You know the drill. Someone needs to deploy from GitHub Actions to an EC2 instance, but no one wants to hand out long‑lived AWS keys like candy. The challenge is simple yet brutal—how to make these CI/CD pipelines talk to your cloud securely, reliably, and automatically. That’s where EC2 Systems Manager paired with GitHub Actions earns its keep.
Both tools solve opposite halves of the same problem. GitHub Actions automates your build and deploy workflows. AWS Systems Manager gives controlled, auditable access to infrastructure without exposing credentials or SSH keys. Together, they let pipelines run commands inside EC2, rotate secrets, and validate environments with authority, not guesswork.
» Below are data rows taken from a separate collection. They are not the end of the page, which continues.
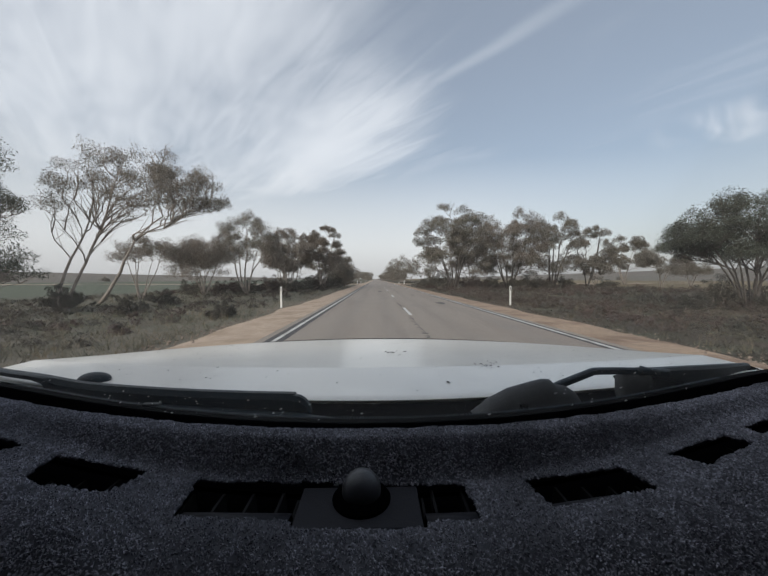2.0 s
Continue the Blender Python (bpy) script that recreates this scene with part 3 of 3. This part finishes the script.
def mat_height(x, y):
    """A rolled crest along the windscreen, a wall behind it and a lower, level top round the vents."""
    q = dash_line(x) - y
    lip = math.sqrt(max(0.0, 1 - max(0.0, 1 - q / 0.014) ** 2))
    u = min(1.0, max(0.0, (q - 0.026) / 0.026))
    deep = 0.008 + 0.026 * max(0.0, 1 - (x / 0.40) ** 2)
    z = EYE - MAT_DROP - 0.018 + 0.0255 * lip - deep * u * u * (3 - 2 * u)
    z -= 9.0 * max(0.0, q - 0.104) ** 2
    return z + 0.0016 * noise.noise((x * 45, y * 45, 1.0)) + 0.0008 * noise.noise((x * 160, y * 160, 3.0))


def build_dash():
    dash = thing("dashboard", pose(0, 0, 0), "black plastic dashboard with demister vents", "dashboard")
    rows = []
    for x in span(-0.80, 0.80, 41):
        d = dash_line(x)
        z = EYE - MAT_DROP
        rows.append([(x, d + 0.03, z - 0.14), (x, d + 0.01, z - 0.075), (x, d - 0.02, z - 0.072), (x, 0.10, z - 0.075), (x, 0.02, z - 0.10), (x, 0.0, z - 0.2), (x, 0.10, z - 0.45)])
    # near-black panel, coloured as the shaded bottom of the vents
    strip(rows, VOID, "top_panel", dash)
    for i, poly in enumerate(VENTS):
        xs, ys = [p[0] for p in poly], [p[1] for p in poly]
        lo, hi = min(xs), max(xs)
        grille = thing("vent_grille", pose(0, 0, 0), "", "")
        grille.parent = dash
        n = max(2, int((hi - lo) / 0.026))
        lean = 0.5 * (lo + hi)
        for k in range(n + 1):
            x = lo + (hi - lo) * k / n
            if abs(x + 0.012) < 0.05 and i == 2:
                continue
            z = EYE - MAT_DROP - 0.071
            v = [(x - 0.001, min(ys) - 0.005, z), (x + 0.0015, min(ys) - 0.005, z), (x + 0.0015, max(ys), z), (x - 0.001, max(ys), z)]
            v += [(a + 0.004 * (1 if lean > 0 else -1), b, c + 0.036) for a, b, c in v]
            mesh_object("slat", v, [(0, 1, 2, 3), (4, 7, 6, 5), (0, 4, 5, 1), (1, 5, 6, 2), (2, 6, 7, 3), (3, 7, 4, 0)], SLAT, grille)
        for a, b in SILLS[i]:
            a, b = Vector((*a, EYE - MAT_DROP - 0.0300)), Vector((*b, EYE - MAT_DROP - 0.0300))
            inward = Vector((a.y - b.y, b.x - a.x, 0)).normalized()
            rows = []
            for p in (a, a.lerp(b, 0.5), b):
                rows.append([p + inward * w + Vector((0, 0, h)) for w, h in ((-0.006, 0.0), (0.007, 0.0), (0.011, -0.0012), (0.0135, -0.005), (0.014, -0.03))])
            thick(strip(rows, LIP, "sill", grille, "rounded grey vent lip"), 0.002)


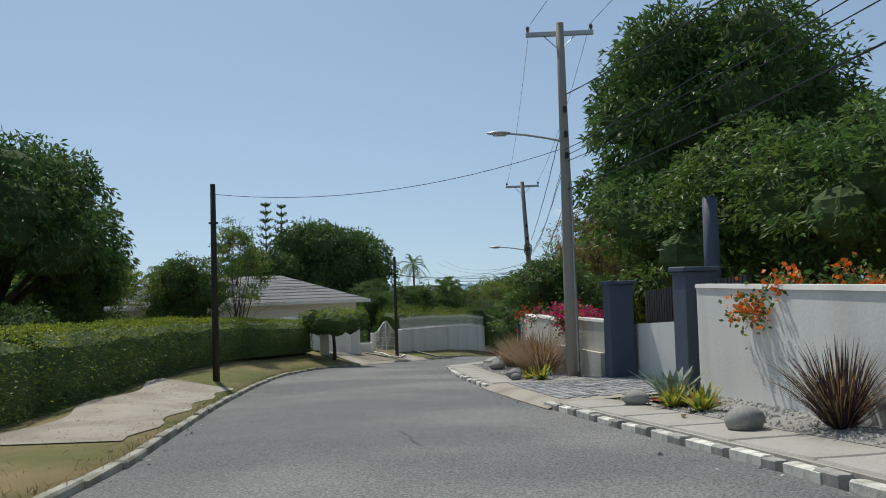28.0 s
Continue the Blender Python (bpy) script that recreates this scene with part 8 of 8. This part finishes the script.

Integrating EC2 Systems Manager and GitHub Actions starts with trust. You configure your GitHub workflow to use OpenID Connect (OIDC), allowing AWS IAM to verify the identity token from GitHub rather than storing credentials directly. Once authenticated, Systems Manager Session Manager handles remote commands on EC2 instances, applying least‑privilege policies that match your IAM role. No static credentials. No manual approvals. Just identity‑based authorization that scales with your repositories.
Here’s how the flow looks: GitHub Actions job triggers → OIDC token validates → IAM assumes a temporary role → Systems Manager sends the command to EC2 → Logs land in CloudWatch for audit. Each step is automated and visible, which is exactly what you want when compliance teams start asking questions about SOC 2 or ISO 27001 alignment.
Common mistakes? Setting overly broad IAM permissions and forgetting to restrict the OIDC audience claim. Always define the repo and branch scope so rogue workflows can’t impersonate trusted ones. Review your Systems Manager access policies every time a new environment spins up. And rotate session tokens often. Security that evolves is the only kind that lasts.